EXERCISE PROMPT: Transcribe each line of the material as it is, and drop any picture.

····················

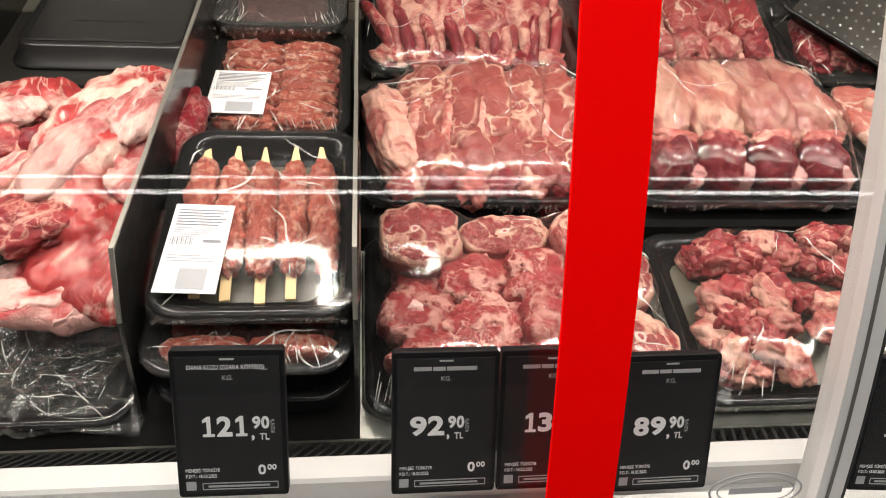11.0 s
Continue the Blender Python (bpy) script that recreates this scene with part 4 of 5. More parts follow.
# ---- shoulder of lamb bay ----
lt = pack(1.425, "front", "glossy black tray covered with crumpled clear film", "tray", 0.268, 0.235, floor=False)
bm = bmesh.new()
NX, NY = 120, 100
grid = []
for j in range(NY):
    row = []
    for i in range(NX):
        x, y = -0.142 + 0.284 * i / (NX - 1), -0.125 + 0.235 * j / (NY - 1)
        q = Vector((x * 26, y * 26, 1.0))
        q = q + 0.8 * Vector((noise.noise(q * 0.6), noise.noise(q * 0.6 + Vector((9, 0, 0))), 0))
        r = 1 - abs(noise.noise(Vector((q.x * 0.5 + q.y * 0.25, q.y * 1.3 - q.x * 0.4, 1)))) * 1.8
        r2 = 1 - abs(noise.noise(Vector((q.x * 1.5 - q.y * 0.3, q.y * 0.5, 6)))) * 1.8
        edge_d = min(0.142 - abs(x), 0.06) / 0.06
        z = TH + 0.001 + 0.012 * max(0, r) ** 5 + 0.008 * max(0, r2) ** 5 - 0.010 * max(0.0, edge_d) + 0.04 * max(0.0, (y - 0.03) / 0.08) * (x < -0.02) - 0.016 * (1 - max(0.0, edge_d))
        row.append(bm.verts.new((x, y, max(z, 0.012))))
    grid.append(row)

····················

REPLY:
11.0 s
Continue the Blender Python (bpy) script that recreates this scene with part 4 of 5. More parts follow.
# ---- shoulder of lamb bay ----
lt = pack(1.425, "front", "glossy black tray covered with crumpled clear film", "tray", 0.268, 0.235, floor=False)
bm = bmesh.new()
NX, NY = 120, 100
grid = []
for j in range(NY):
    row = []
    for i in range(NX):
        x, y = -0.142 + 0.284 * i / (NX - 1), -0.125 + 0.235 * j / (NY - 1)
        q = Vector((x * 26, y * 26, 1.0))
        q = q + 0.8 * Vector((noise.noise(q * 0.6), noise.noise(q * 0.6 + Vector((9, 0, 0))), 0))
        r = 1 - abs(noise.noise(Vector((q.x * 0.5 + q.y * 0.25, q.y * 1.3 - q.x * 0.4, 1)))) * 1.8
        r2 = 1 - abs(noise.noise(Vector((q.x * 1.5 - q.y * 0.3, q.y * 0.5, 6)))) * 1.8
        edge_d = min(0.142 - abs(x), 0.06) / 0.06
        z = TH + 0.001 + 0.012 * max(0, r) ** 5 + 0.008 * max(0, r2) ** 5 - 0.010 * max(0.0, edge_d) + 0.04 * max(0.0, (y - 0.03) / 0.08) * (x < -0.02) - 0.016 * (1 - max(0.0, edge_d))
        row.append(bm.verts.new((x, y, max(z, 0.012))))
    grid.append(row)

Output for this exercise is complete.